============================================
INTEL ISA library Erasure Coding plugin
============================================

Build Requirements
==================
Plug-in build compiles the included sources of ISA-L v2.10 and links them into the plugin. ISA-L implementation is portable and probes CPU features during runtime. Note that the names of the assembler source files have been renamed from *.asm to *.asm.s to be compatible with Automake.

Run-time Requirements
=====================
None

Plug-in Configuration
=====================

Used parameters are:
k : number of data chunks
m : number of coding chunks
technique : cauchy, reed_sol_van

The plug-in exports only two encoding technique (cauchy, reed_sol_van) using either a Vandermonde matrix or a Cauchy matrix for coding.
By default a Vandermonde matrix is used.

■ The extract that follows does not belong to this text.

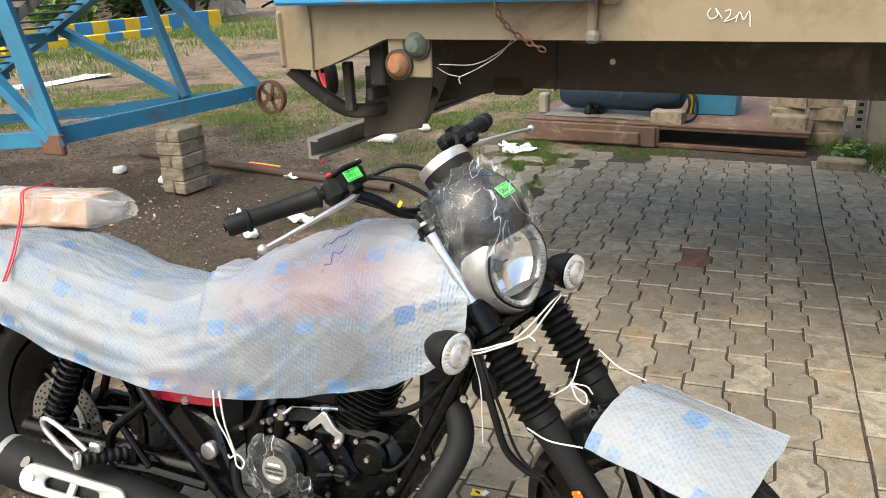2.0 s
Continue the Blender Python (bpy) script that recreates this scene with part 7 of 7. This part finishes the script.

Be aware that sometimes the generated Vandermonde matrix is not always invertible and not fully MDS.
Therefore the accepted parameter space has limited to maximum (21,4) and (32,3) for Vandermonde matrices.

Run the Test suite
==================
cd ceph/src
make unittest_erasure_code_isa
./unittest_erasure_code_isa --gtest_filter=*.* --log-to-stderr=true --debug-ods=20

Run the CEPH erasure code benchmark
===================================
cd ceph/src
make ceph_erasure_code_benchmark

# consult ./ceph_erasure_code_benchmark -h for help

# encode performance
./ceph_erasure_code_benchmark -p isa -P k=8 -P m=3 -S 1048576 -i 1000

# decode performance one lost
./ceph_erasure_code_benchmark -e 1 -w decode -p isa -P k=8 -P m=3 -S 1048576 -i 1000

# decode performance two lost
./ceph_erasure_code_benchmark -e 2 -w decode -p isa -P k=8 -P m=3 -S 1048576 -i 1000

# decode performance three lost
./ceph_erasure_code_benchmark -e 3 -w decode -p isa -P k=8 -P m=3 -S 1048576 -i 1000


Developer Notes
===============
The plugin provides optimal performance for 32-byte aligned buffer start address and 
k*32 byte aligned buffer length. The encoding tables are computed only once when the EC 
object is created. Decoding Tables have to be computed for each decoding since the available 
data/coding sources may change between calls.
Decoding tables are cached in an LRU cache which is sufficiently large up to (12,4).

For larger configurations the cache might expire the 'oldest' tables and decoding might
slow down. The plug-in uses an optimization to use a pure region XOR to decode single disk
failures if the erased chunk is within the first (k+1) chunks.

The unittest probes all possible failure scenarios for (12,4) Vandermonde and Cauchy matrices.